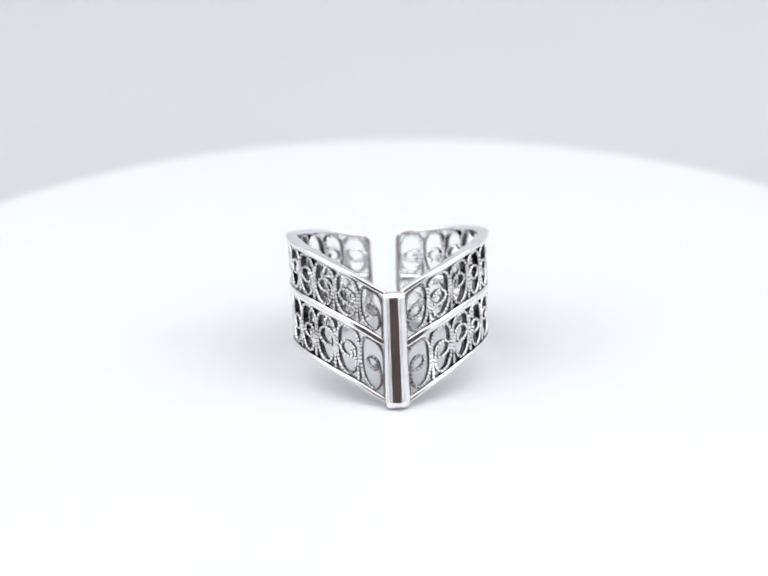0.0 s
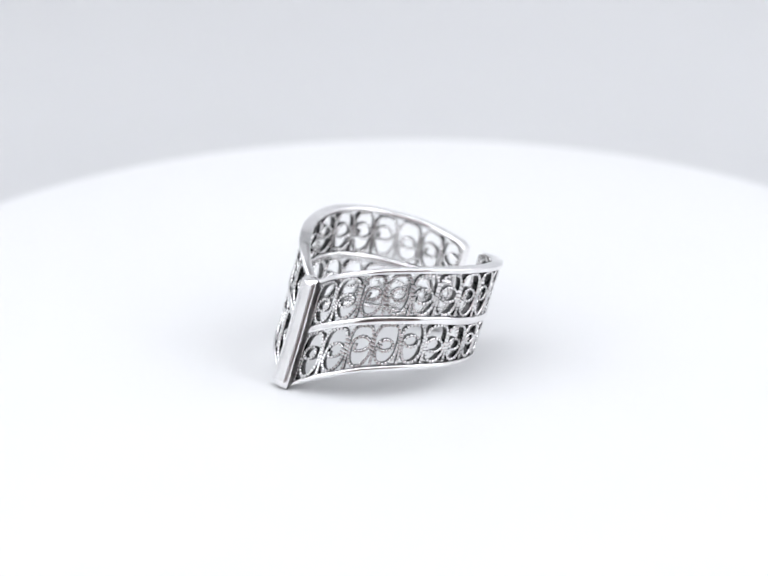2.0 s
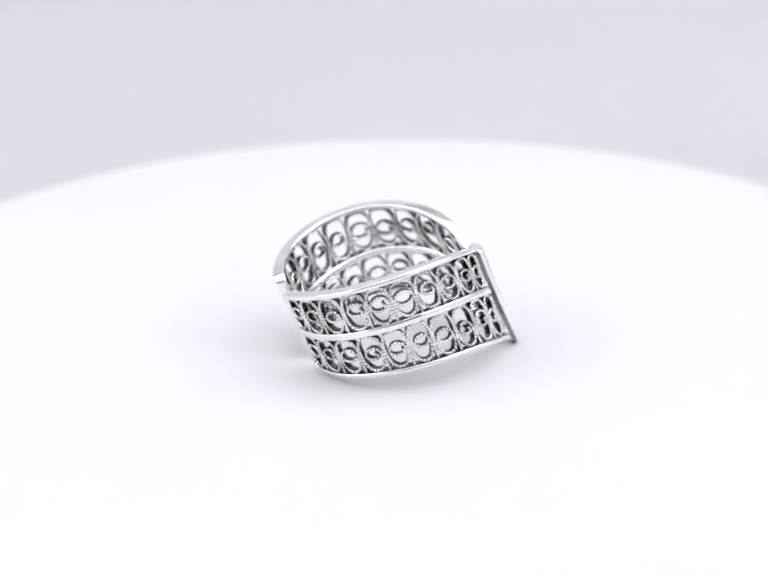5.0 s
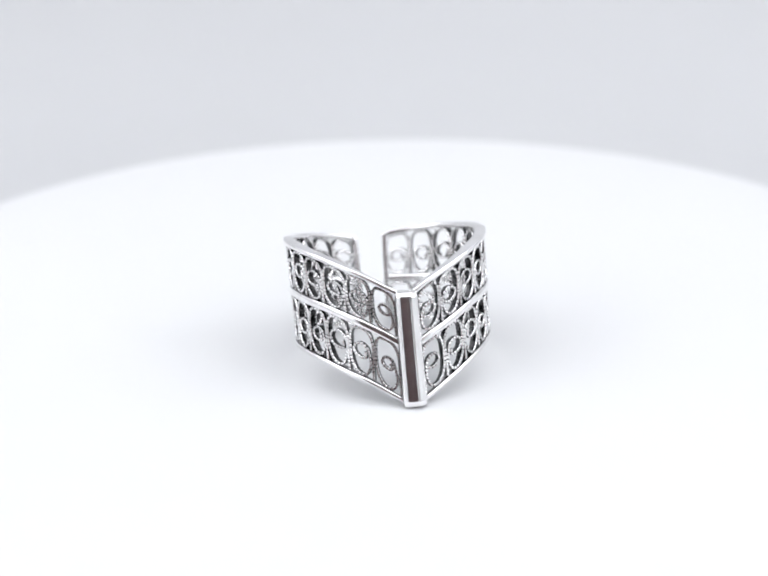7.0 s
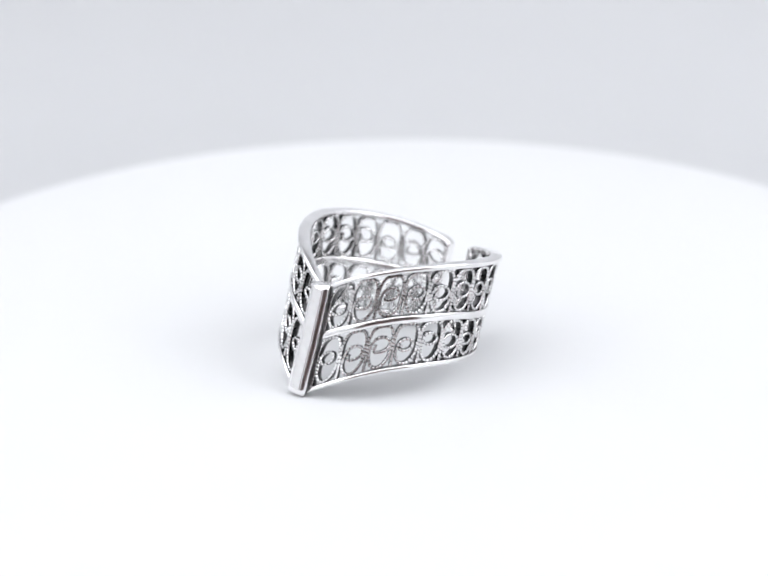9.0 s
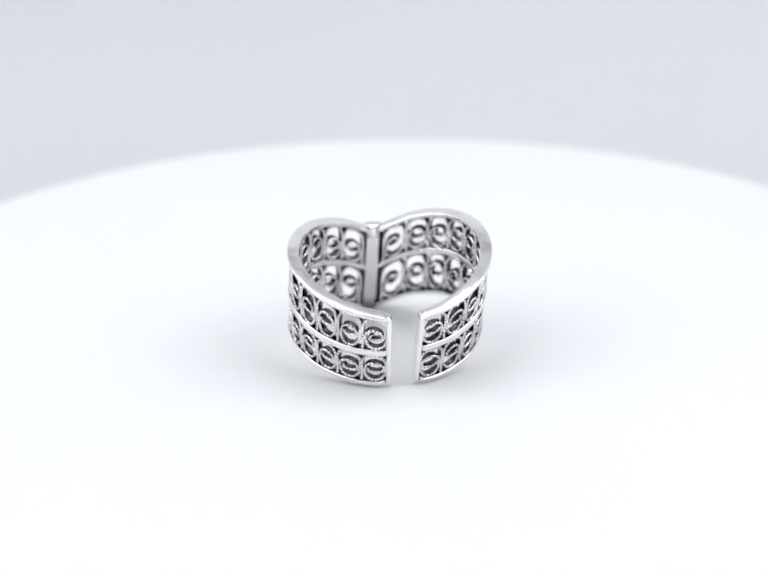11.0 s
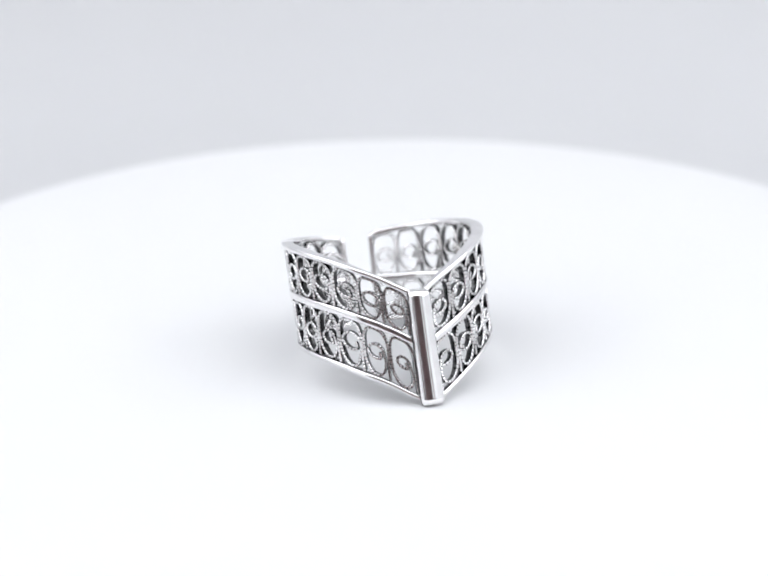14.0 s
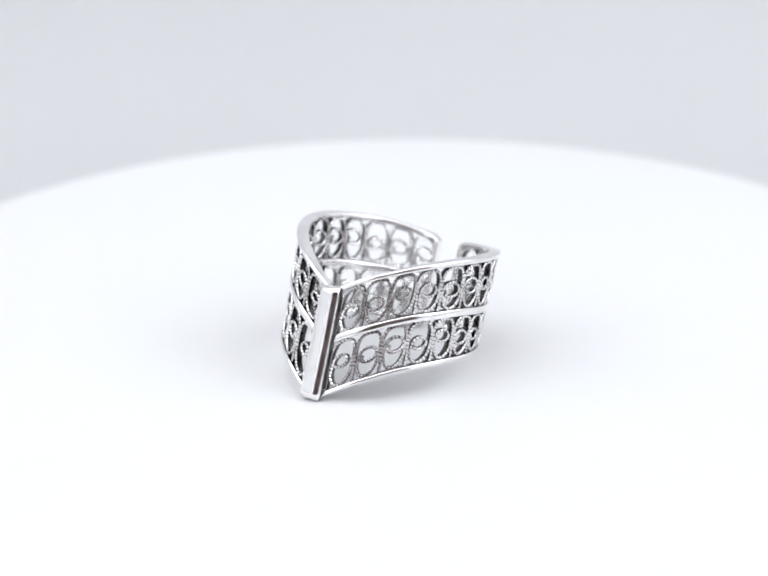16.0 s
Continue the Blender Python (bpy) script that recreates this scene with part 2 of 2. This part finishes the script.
def scroll_line(eye_x, eye_y, eye_size, loose):
    """The outer turn and the eye of one scroll in a cell of -1..1 by -1..1; no two are bent quite alike."""
    eye = [EYE_PATH[0]] + [(x * eye_size + eye_x, y * eye_size + eye_y) for x, y in EYE_PATH[1:]]
    eye[-1] = (eye[-1][0] + loose, eye[-1][1] - 0.3 * loose)
    return glide(SCROLL_PATH, (1.0, -1.4), eye[1], 230), glide(eye, SCROLL_PATH[-2], (eye[-1][0], eye[-1][1] + 0.2), 130)


def ribbon(line, thick, deep, pitch, parent, name):
    """A flattened twisted wire bent on edge along (point, out) pairs: narrow from the front, deep across the band, its rim beaded by the twist."""
    k = len(line)
    rings = []
    beads = []
    dist = 0.0
    for i, (p, out) in enumerate(line):
        q0, q1 = line[max(0, i - 1)][0], line[min(k - 1, i + 1)][0]
        t = (q1 - q0).normalized()
        side = t.cross(out).normalized()
        out = side.cross(t).normalized()
        if i:
            dist += (p - line[i - 1][0]).length
        turn = 2 * math.pi * dist / pitch + 0.9 * math.sin(dist / MM * 1.7 + line[0][0].x / MM * 5)
        bead, left, right = (0.5 + 0.5 * math.cos(turn + lag) for lag in (0.0, 1.1, -1.1))
        beads.append(bead)
        back = 0.5 + 0.5 * math.cos(2 * math.pi * (dist / pitch + 0.4))
        h, o = thick / 2, deep / 2
        prof = [(o + 0.012 * MM * (k + bead), h * (0.58 + 0.14 * k), h * (0.84 + 0.24 * k)) for k in (left, right)]
        prof = [(prof[0][0], prof[0][1]), (o - 0.1 * MM, prof[0][2]), (0.0, h * (0.75 + 0.18 * left)), (-o + 0.1 * MM, h * (0.75 + 0.3 * back)),
                (-o - 0.03 * MM * back, 0.45 * h), (-o - 0.03 * MM * back, -0.45 * h), (-o + 0.1 * MM, -h * (0.75 + 0.3 * back)),
                (0.0, -h * (0.75 + 0.18 * right)), (o - 0.1 * MM, -prof[1][2]), (prof[1][0], -prof[1][1])]
        rings.append([p + out * a + side * c for a, c in prof])
    ob = mesh_object(name, *sweep(rings), WIRE_SILVER, parent)
    # the beads of the outer rim and the inner edge are polished; grooves and flanks are painted dark, for patina and
    # for the shade between strands
    ob.data.materials.append(PATINA_SHADE)
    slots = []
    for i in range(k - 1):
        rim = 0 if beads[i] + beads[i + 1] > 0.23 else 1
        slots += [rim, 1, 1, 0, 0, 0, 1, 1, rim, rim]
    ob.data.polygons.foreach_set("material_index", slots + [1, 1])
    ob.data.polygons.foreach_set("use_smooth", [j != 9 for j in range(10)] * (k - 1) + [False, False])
    return ob


def scroll(side, row, k, root):
    step = (END[side] - 0.9 - PHI_0) / CELLS
    phi_c = PHI_0 + step * (k + 0.5)
    lo, hi = (low, mid) if row == 0 else (mid, top)
    gap_lo, gap_hi = (0.62, 0.46) if row == 0 else (0.46, 0.62)
    rnd = random.Random(1000 + 200 * row + 40 * k + (7 if side > 0 else 0))
    outer, inner = scroll_line(rnd.uniform(-0.09, 0.09), rnd.uniform(-0.12, 0.14), rnd.uniform(0.8, 1.08) * (0.8 if k == 0 else 1), rnd.uniform(-0.45, 0.1))

    def place(x, y, r):
        phi = phi_c - x * step * 0.5 * 0.95
        b, t = lo(side * phi) + gap_lo, hi(side * phi) - gap_hi
        w = (b + t) / 2 + y * (t - b) / 2 * 0.97
        a = radians(side * phi)
        out = Vector((math.sin(a), -math.cos(a) * math.cos(TILT), math.cos(a) * math.sin(TILT)))
        return ring_point(side * phi, r, w), out
    tilt, ex, ey = rnd.uniform(-0.05, 0.05), rnd.uniform(0.96, 1.01), rnd.uniform(0.97, 1.0)
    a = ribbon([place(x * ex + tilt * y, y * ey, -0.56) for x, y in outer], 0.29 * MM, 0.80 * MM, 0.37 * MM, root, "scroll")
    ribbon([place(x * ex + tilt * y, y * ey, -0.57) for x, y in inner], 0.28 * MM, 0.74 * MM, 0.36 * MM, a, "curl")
    return a


def ring():
    root = tagged(new("ring"), "open oxidised silver filigree ring with a pointed chevron front", "ring")
    front_bar(root)
    for side in (1, -1):
        rail("top_rail", lambda p: top(p) - 0.26, side, -0.54, 0.62, 0.26, root, (-1,), -0.25)
        rail("middle_rail", mid, side, -0.56, 0.56, 0.39, root, (1, -1))
        rail("bottom_rail", lambda p: low(p) + 0.26, side, -0.62, 0.62, 0.25, root, (1,), 0.6)
        end_bar(side, root)
        for row in (0, 1):
            for k in range(CELLS):
                scroll(side, row, k, root)
    return root


the_turntable = turntable()
the_ring = ring()

# ---- how it turns: slow while the front point faces the lens, fast while it faces away ----
PERIOD, SLOW_FROM, SLOW_TO, RAMP = 7.2776, 5.9363, 1.9498, 0.448
SLOW = 27.990
FAST = (360 - SLOW * (PERIOD - SLOW_FROM + SLOW_TO)) / (SLOW_FROM - SLOW_TO)


def speed(t):
    """Degrees a second, eased over RAMP seconds where the pace changes."""
    u = (t + PERIOD - SLOW_FROM) % PERIOD
    n = PERIOD - SLOW_FROM + SLOW_TO
    if u < RAMP / 2:
        k = 0.5 - u / RAMP
    elif u > PERIOD - RAMP / 2:
        k = 0.5 + (PERIOD - u) / RAMP
    else:
        k = 0.5 + (u - n) / RAMP
    return SLOW + (FAST - SLOW) * max(0.0, min(1.0, k))


STEPS = 50
TURN = [0.0]
for i in range(160 * STEPS):
    TURN.append(TURN[-1] + speed((i + 0.5) / (10 * STEPS)) / (10 * STEPS))


RING_LOW = min(v.co.z for ob in the_ring.children for v in ob.data.vertices)
RING_AT = pose(0.00012, -0.00202, 0.00001 - RING_LOW, 0, 0, 3.234)


def motions():
    times = [i / 10 for i in range(161)]
    walk(the_turntable, [(t, pose(0, 0, 0, 0, 0, -TURN[round(t * 10) * STEPS])) for t in times])
    walk(the_ring, [(t, pose(0, 0, 0, 0, 0, -TURN[round(t * 10) * STEPS]) @ RING_AT) for t in times])


motions()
##########
Retype each line of the listing above word for word. Exclude the pictures.

FINISHED TASK:
0.0 s
2.0 s
5.0 s
7.0 s
9.0 s
11.0 s
14.0 s
16.0 s
Continue the Blender Python (bpy) script that recreates this scene with part 2 of 2. This part finishes the script.
def scroll_line(eye_x, eye_y, eye_size, loose):
    """The outer turn and the eye of one scroll in a cell of -1..1 by -1..1; no two are bent quite alike."""
    eye = [EYE_PATH[0]] + [(x * eye_size + eye_x, y * eye_size + eye_y) for x, y in EYE_PATH[1:]]
    eye[-1] = (eye[-1][0] + loose, eye[-1][1] - 0.3 * loose)
    return glide(SCROLL_PATH, (1.0, -1.4), eye[1], 230), glide(eye, SCROLL_PATH[-2], (eye[-1][0], eye[-1][1] + 0.2), 130)


def ribbon(line, thick, deep, pitch, parent, name):
    """A flattened twisted wire bent on edge along (point, out) pairs: narrow from the front, deep across the band, its rim beaded by the twist."""
    k = len(line)
    rings = []
    beads = []
    dist = 0.0
    for i, (p, out) in enumerate(line):
        q0, q1 = line[max(0, i - 1)][0], line[min(k - 1, i + 1)][0]
        t = (q1 - q0).normalized()
        side = t.cross(out).normalized()
        out = side.cross(t).normalized()
        if i:
            dist += (p - line[i - 1][0]).length
        turn = 2 * math.pi * dist / pitch + 0.9 * math.sin(dist / MM * 1.7 + line[0][0].x / MM * 5)
        bead, left, right = (0.5 + 0.5 * math.cos(turn + lag) for lag in (0.0, 1.1, -1.1))
        beads.append(bead)
        back = 0.5 + 0.5 * math.cos(2 * math.pi * (dist / pitch + 0.4))
        h, o = thick / 2, deep / 2
        prof = [(o + 0.012 * MM * (k + bead), h * (0.58 + 0.14 * k), h * (0.84 + 0.24 * k)) for k in (left, right)]
        prof = [(prof[0][0], prof[0][1]), (o - 0.1 * MM, prof[0][2]), (0.0, h * (0.75 + 0.18 * left)), (-o + 0.1 * MM, h * (0.75 + 0.3 * back)),
                (-o - 0.03 * MM * back, 0.45 * h), (-o - 0.03 * MM * back, -0.45 * h), (-o + 0.1 * MM, -h * (0.75 + 0.3 * back)),
                (0.0, -h * (0.75 + 0.18 * right)), (o - 0.1 * MM, -prof[1][2]), (prof[1][0], -prof[1][1])]
        rings.append([p + out * a + side * c for a, c in prof])
    ob = mesh_object(name, *sweep(rings), WIRE_SILVER, parent)
    # the beads of the outer rim and the inner edge are polished; grooves and flanks are painted dark, for patina and
    # for the shade between strands
    ob.data.materials.append(PATINA_SHADE)
    slots = []
    for i in range(k - 1):
        rim = 0 if beads[i] + beads[i + 1] > 0.23 else 1
        slots += [rim, 1, 1, 0, 0, 0, 1, 1, rim, rim]
    ob.data.polygons.foreach_set("material_index", slots + [1, 1])
    ob.data.polygons.foreach_set("use_smooth", [j != 9 for j in range(10)] * (k - 1) + [False, False])
    return ob


def scroll(side, row, k, root):
    step = (END[side] - 0.9 - PHI_0) / CELLS
    phi_c = PHI_0 + step * (k + 0.5)
    lo, hi = (low, mid) if row == 0 else (mid, top)
    gap_lo, gap_hi = (0.62, 0.46) if row == 0 else (0.46, 0.62)
    rnd = random.Random(1000 + 200 * row + 40 * k + (7 if side > 0 else 0))
    outer, inner = scroll_line(rnd.uniform(-0.09, 0.09), rnd.uniform(-0.12, 0.14), rnd.uniform(0.8, 1.08) * (0.8 if k == 0 else 1), rnd.uniform(-0.45, 0.1))

    def place(x, y, r):
        phi = phi_c - x * step * 0.5 * 0.95
        b, t = lo(side * phi) + gap_lo, hi(side * phi) - gap_hi
        w = (b + t) / 2 + y * (t - b) / 2 * 0.97
        a = radians(side * phi)
        out = Vector((math.sin(a), -math.cos(a) * math.cos(TILT), math.cos(a) * math.sin(TILT)))
        return ring_point(side * phi, r, w), out
    tilt, ex, ey = rnd.uniform(-0.05, 0.05), rnd.uniform(0.96, 1.01), rnd.uniform(0.97, 1.0)
    a = ribbon([place(x * ex + tilt * y, y * ey, -0.56) for x, y in outer], 0.29 * MM, 0.80 * MM, 0.37 * MM, root, "scroll")
    ribbon([place(x * ex + tilt * y, y * ey, -0.57) for x, y in inner], 0.28 * MM, 0.74 * MM, 0.36 * MM, a, "curl")
    return a


def ring():
    root = tagged(new("ring"), "open oxidised silver filigree ring with a pointed chevron front", "ring")
    front_bar(root)
    for side in (1, -1):
        rail("top_rail", lambda p: top(p) - 0.26, side, -0.54, 0.62, 0.26, root, (-1,), -0.25)
        rail("middle_rail", mid, side, -0.56, 0.56, 0.39, root, (1, -1))
        rail("bottom_rail", lambda p: low(p) + 0.26, side, -0.62, 0.62, 0.25, root, (1,), 0.6)
        end_bar(side, root)
        for row in (0, 1):
            for k in range(CELLS):
                scroll(side, row, k, root)
    return root


the_turntable = turntable()
the_ring = ring()

# ---- how it turns: slow while the front point faces the lens, fast while it faces away ----
PERIOD, SLOW_FROM, SLOW_TO, RAMP = 7.2776, 5.9363, 1.9498, 0.448
SLOW = 27.990
FAST = (360 - SLOW * (PERIOD - SLOW_FROM + SLOW_TO)) / (SLOW_FROM - SLOW_TO)


def speed(t):
    """Degrees a second, eased over RAMP seconds where the pace changes."""
    u = (t + PERIOD - SLOW_FROM) % PERIOD
    n = PERIOD - SLOW_FROM + SLOW_TO
    if u < RAMP / 2:
        k = 0.5 - u / RAMP
    elif u > PERIOD - RAMP / 2:
        k = 0.5 + (PERIOD - u) / RAMP
    else:
        k = 0.5 + (u - n) / RAMP
    return SLOW + (FAST - SLOW) * max(0.0, min(1.0, k))


STEPS = 50
TURN = [0.0]
for i in range(160 * STEPS):
    TURN.append(TURN[-1] + speed((i + 0.5) / (10 * STEPS)) / (10 * STEPS))


RING_LOW = min(v.co.z for ob in the_ring.children for v in ob.data.vertices)
RING_AT = pose(0.00012, -0.00202, 0.00001 - RING_LOW, 0, 0, 3.234)


def motions():
    times = [i / 10 for i in range(161)]
    walk(the_turntable, [(t, pose(0, 0, 0, 0, 0, -TURN[round(t * 10) * STEPS])) for t in times])
    walk(the_ring, [(t, pose(0, 0, 0, 0, 0, -TURN[round(t * 10) * STEPS]) @ RING_AT) for t in times])


motions()